Llama 3: The Next Big Thing in AI?
A report in the Wall Street Journal suggests that Meta is developing Llama 3. This language model is being designed to compete directly with OpenAI's GPT-4. The news was inadvertently revealed by Jason Wei, an OpenAI engineer formerly with Google Brain, during a social event hosted by Meta.
Wei's subsequent tweet hinted at Meta's vast computational resources, suggesting the company is not only working on Llama 3 but also its successor, Llama 4. Interestingly, even if Llama 3 matches GPT-4's performance, it will remain open-source. This commitment was confirmed by a statement from a Meta representative, which read, “Yeah we will. Sorry alignment people.“
The AI Race: A Historical Perspective
Historical data reveals a five-month gap between the launch of Llama 1 in February 2023 and Llama 2 in July 2023. While Llama 2, with the help of the open-source community, has achieved performance levels similar to GPT-3.5 in certain applications, it still lags behind closed-source models like GPT-4 and Google's PaLM-2.
Despite this, Meta's open-source strategy has garnered attention and praise from the developer community. However, some skepticism remains, especially since the decision to open-source LLaMA was made post its leak. A study from Radboud University in Nijmegen, Netherlands, suggests that companies, including Meta, aren't entirely transparent about their AI models. The study calls for greater honesty and openness in the AI community.
Despite Meta's efforts, OpenAI remains a dominant player in the large language model market. OpenAI's CEO, Sam Altman, stated in June 2023 that the release of GPT-5 isn't on the immediate horizon. Meanwhile, Google is gearing up to launch Gemini, its next-gen multimodal LLM, either later this year or early next year.
Concerns and Implications
The move to open-source powerful AI models has raised eyebrows in the tech community. OpenAI's Sam Altman has humorously mentioned having a “kill switch” for OpenAI's systems, emphasizing the potential risks of AI systems going rogue. With Meta possibly open-sourcing a GPT-5 level model, concerns about the absence of a “kill switch” for such models have emerged, raising fears about potential misuse by malicious entities.
In conclusion, the AI landscape is rapidly evolving, with major tech companies like Meta and OpenAI at the forefront. As these giants continue to innovate and push boundaries, the broader tech community eagerly awaits the next big breakthrough in AI technology.
A Race of Profit, Not Just Innovation
While tech companies are competing on a technological front, they are also competing for a market that is already worth billion dollars. Despite the relatively early days of generative AI, we can already see the economic potential for companies.
Recent analyses have unveiled that Nvidia is securing nearly a 1,000% profit on every H100 Tensor Core GPU it sells. Financial insights from Raymond James, a reputable financial services firm, shared on Barron's, have estimated the production cost of one such GPU to be around $3,320. In stark contrast, Nvidia's selling price for these GPUs fluctuates between $25,000 and $30,000, contingent on the order volume.

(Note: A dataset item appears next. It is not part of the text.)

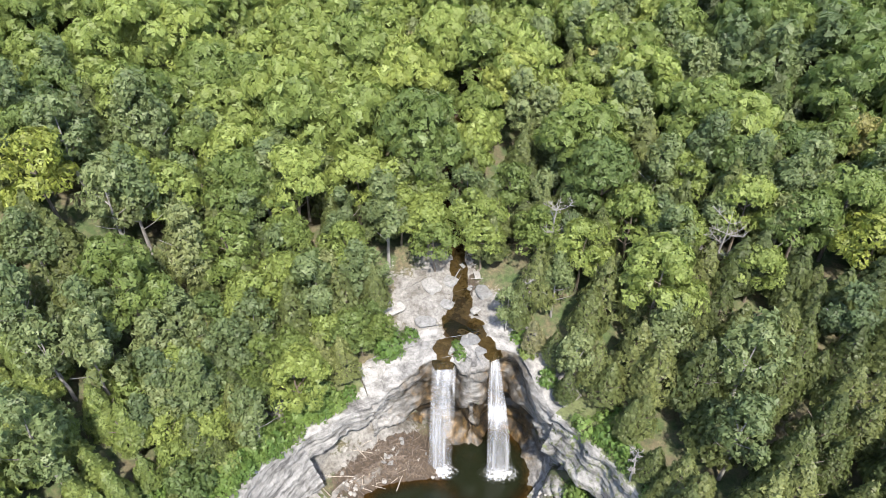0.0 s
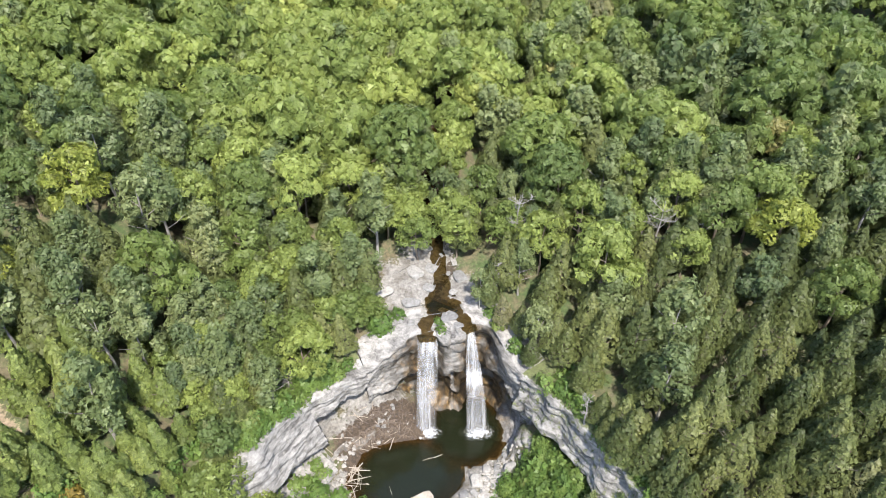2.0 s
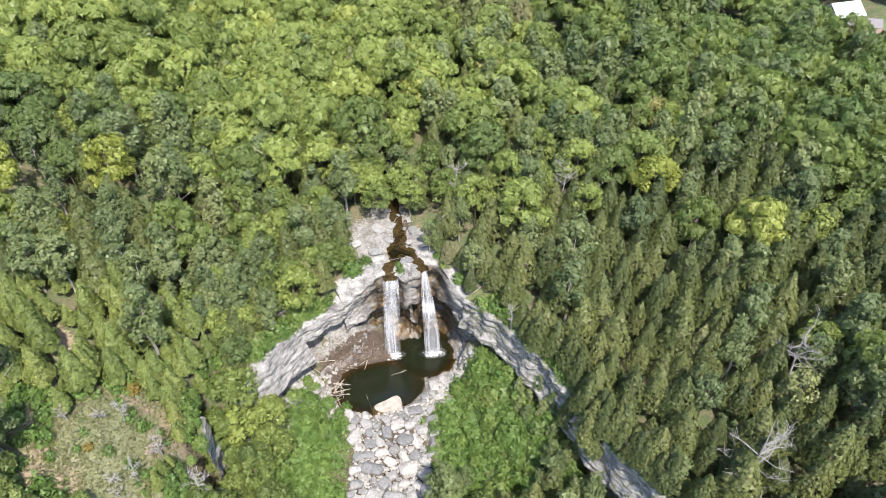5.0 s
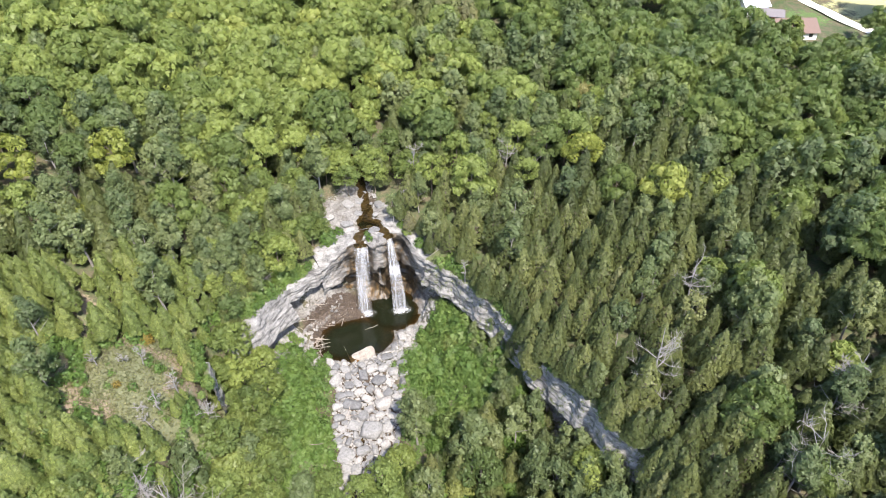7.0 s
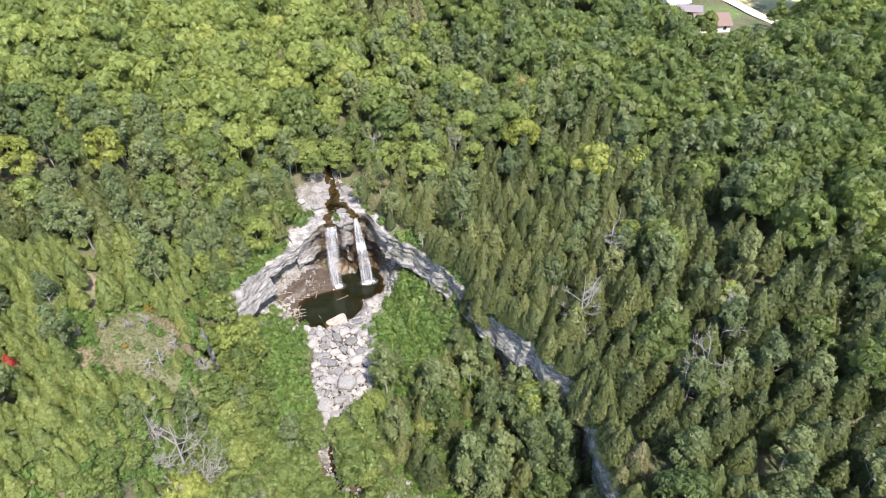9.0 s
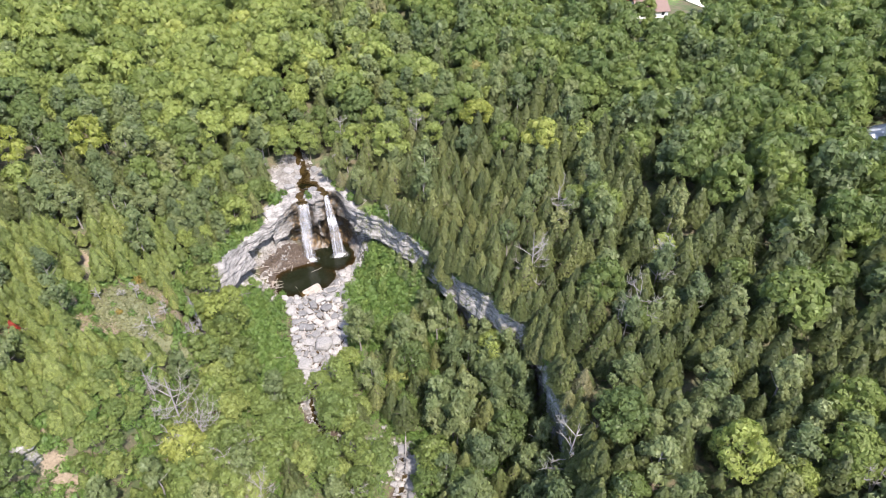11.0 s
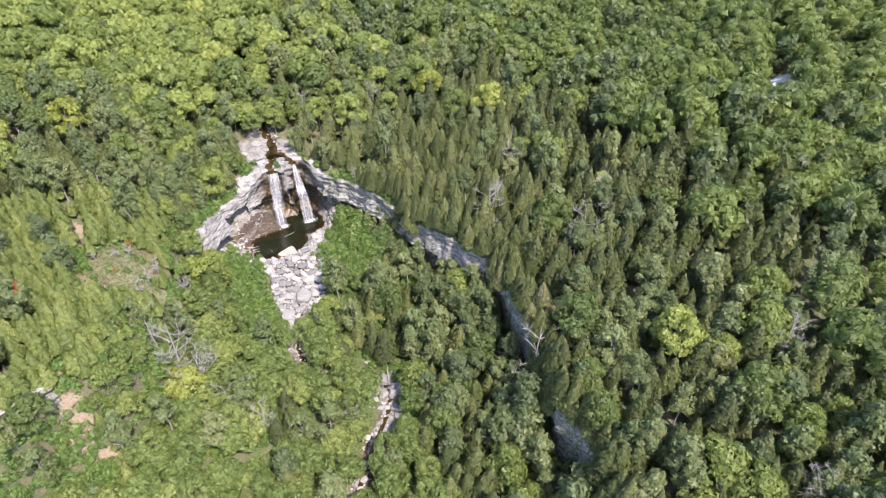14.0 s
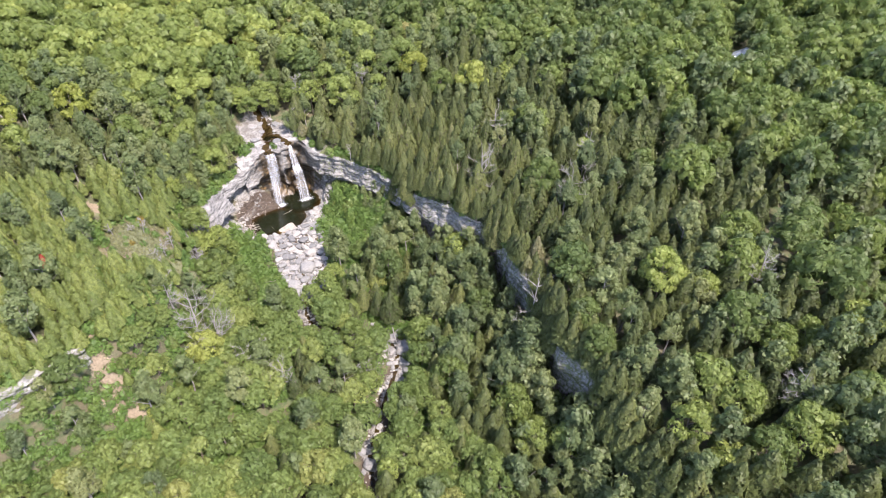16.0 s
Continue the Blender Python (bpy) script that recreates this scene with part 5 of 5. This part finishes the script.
def house(name, x, y, turn, length, width, eave, ridge, wall_mat, roof_mat, label):
    z = float(ground(x, y)) - 0.2
    root = tagged(new(name), label, "house")
    root.matrix_world = pose(x, y, z, 0, 0, turn)
    hl, hw = length / 2, width / 2
    bm = bmesh.new()
    ring = [bm.verts.new(p) for p in ((-hl, -hw, 0), (hl, -hw, 0), (hl, hw, 0), (-hl, hw, 0))]
    high = [bm.verts.new(p) for p in ((-hl, -hw, eave), (hl, -hw, eave), (hl, hw, eave), (-hl, hw, eave))]
    tips = [bm.verts.new((-hl, 0, ridge)), bm.verts.new((hl, 0, ridge))]
    bm.faces.new((ring[0], ring[1], high[1], high[0]))
    bm.faces.new((ring[2], ring[3], high[3], high[2]))
    bm.faces.new((ring[1], ring[2], high[2], tips[1], high[1]))
    bm.faces.new((ring[3], ring[0], high[0], tips[0], high[3]))
    part("wall", bm, wall_mat, root)
    drop = (ridge - eave) / hw
    for side in (-1, 1):
        bm = bmesh.new()
        over, thick = 0.6, 0.18
        a = [(-hl - over, 0, ridge + 0.05), (hl + over, 0, ridge + 0.05), (hl + over, side * (hw + over), eave + 0.05 - over * drop), (-hl - over, side * (hw + over), eave + 0.05 - over * drop)]
        lo = [bm.verts.new(p) for p in a]
        up = [bm.verts.new((p[0], p[1], p[2] + thick)) for p in a]
        bm.faces.new(lo)
        bm.faces.new(up[::-1])
        for k in range(4):
            bm.faces.new((lo[k], lo[(k + 1) % 4], up[(k + 1) % 4], up[k]))
        bmesh.ops.recalc_face_normals(bm, faces=bm.faces[:])
        part("roof", bm, roof_mat, root)
    for side in (-1, 1):
        for k in range(3):
            bm = bmesh.new()
            cx = -hl + length * (k + 0.5) / 3
            box(bm, cx - 0.6, side * (hw + 0.02) - 0.05, 1.0, cx + 0.6, side * (hw + 0.02) + 0.05, 2.2)
            part("window", bm, GLASS_DARK, root)
    for cy in (-hw * 0.45, hw * 0.45):
        bm = bmesh.new()
        box(bm, -hl - 0.07, cy - 0.7, 0.9, -hl + 0.03, cy + 0.7, 2.2)
        part("window", bm, GLASS_DARK, root)
    bm = bmesh.new()
    box(bm, -hl - 0.08, -0.5, 0.1, -hl + 0.02, 0.5, 2.15)
    part("door", bm, DOOR_WOOD, root)
    return root


house("house", 141, 120, -8, 12, 9, 2.7, 5.2, WHITE_WALL, BROWN_ROOF, "white bungalow with a brown shingled gable roof")
house("barn", 138.5, 140, 10, 9, 7, 3.4, 6.0, WHITE_WALL, PALE_ROOF, "outbuilding with a bright white metal roof")
house("shed", 141, 133, -25, 8, 5, 2.2, 3.4, RED_WALL, DARK_ROOF, "low red shed with a dark roof")
house("house", 151, 20, 20, 10, 7, 3.0, 5.6, WHITE_WALL, PALE_ROOF, "house with a pale metal roof half hidden by trees")


def ribbon(name, points, width, mat, label):
    line = resample(points, 1.0)
    for _ in range(4):
        line[1:-1] = 0.25 * line[:-2] + 0.5 * line[1:-1] + 0.25 * line[2:]
    tan = np.gradient(line, axis=0)
    tan /= np.linalg.norm(tan, axis=1)[:, None]
    offs = np.linspace(-width / 2, width / 2, 5)
    px = line[:, 0][:, None] - tan[:, 1][:, None] * offs
    py = line[:, 1][:, None] + tan[:, 0][:, None] * offs
    me = grid_mesh(name, px, py, ground(px, py) + 0.3)
    me.materials.append(mat)
    return tagged(new(name, me), label, "road", kind="structure")


ribbon("driveway", [(163, 148), (163.5, 136), (165, 124), (168, 114), (176, 105)], 4.4, GRAVEL, "bright pale gravel driveway")
ribbon("road", [(110, 78), (118, 84), (126, 89), (136, 96)], 5.0, ASPHALT, "grey paved lane among the trees")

This year, OpenAI has become a prominent leader in the AI industry. After the launch of ChatGPT, the company quickly rocketed into the top 50 most viewed websites. Last month, OpenAI's monthly revenue grew to $80 million, surpassing expectations.
However, there is also more scpetic outlooks for the future of OpenAI. Despite the popularity of ChatGPT, the chatbot could be a threat to OpenAI‘s financial security. As the company pushes to be the leading generative AI developer in the world, it is losing around $700,000 a day maintaining ChatGPT.
In a report published by Analytics India Magazine, it was revealed that OpenAI's losses have doubled since it started developing ChatGPT. The company is now losing over $500 million per year, and it could go bankrupt by the end of 2024 if it doesn't find a way to turn a profit.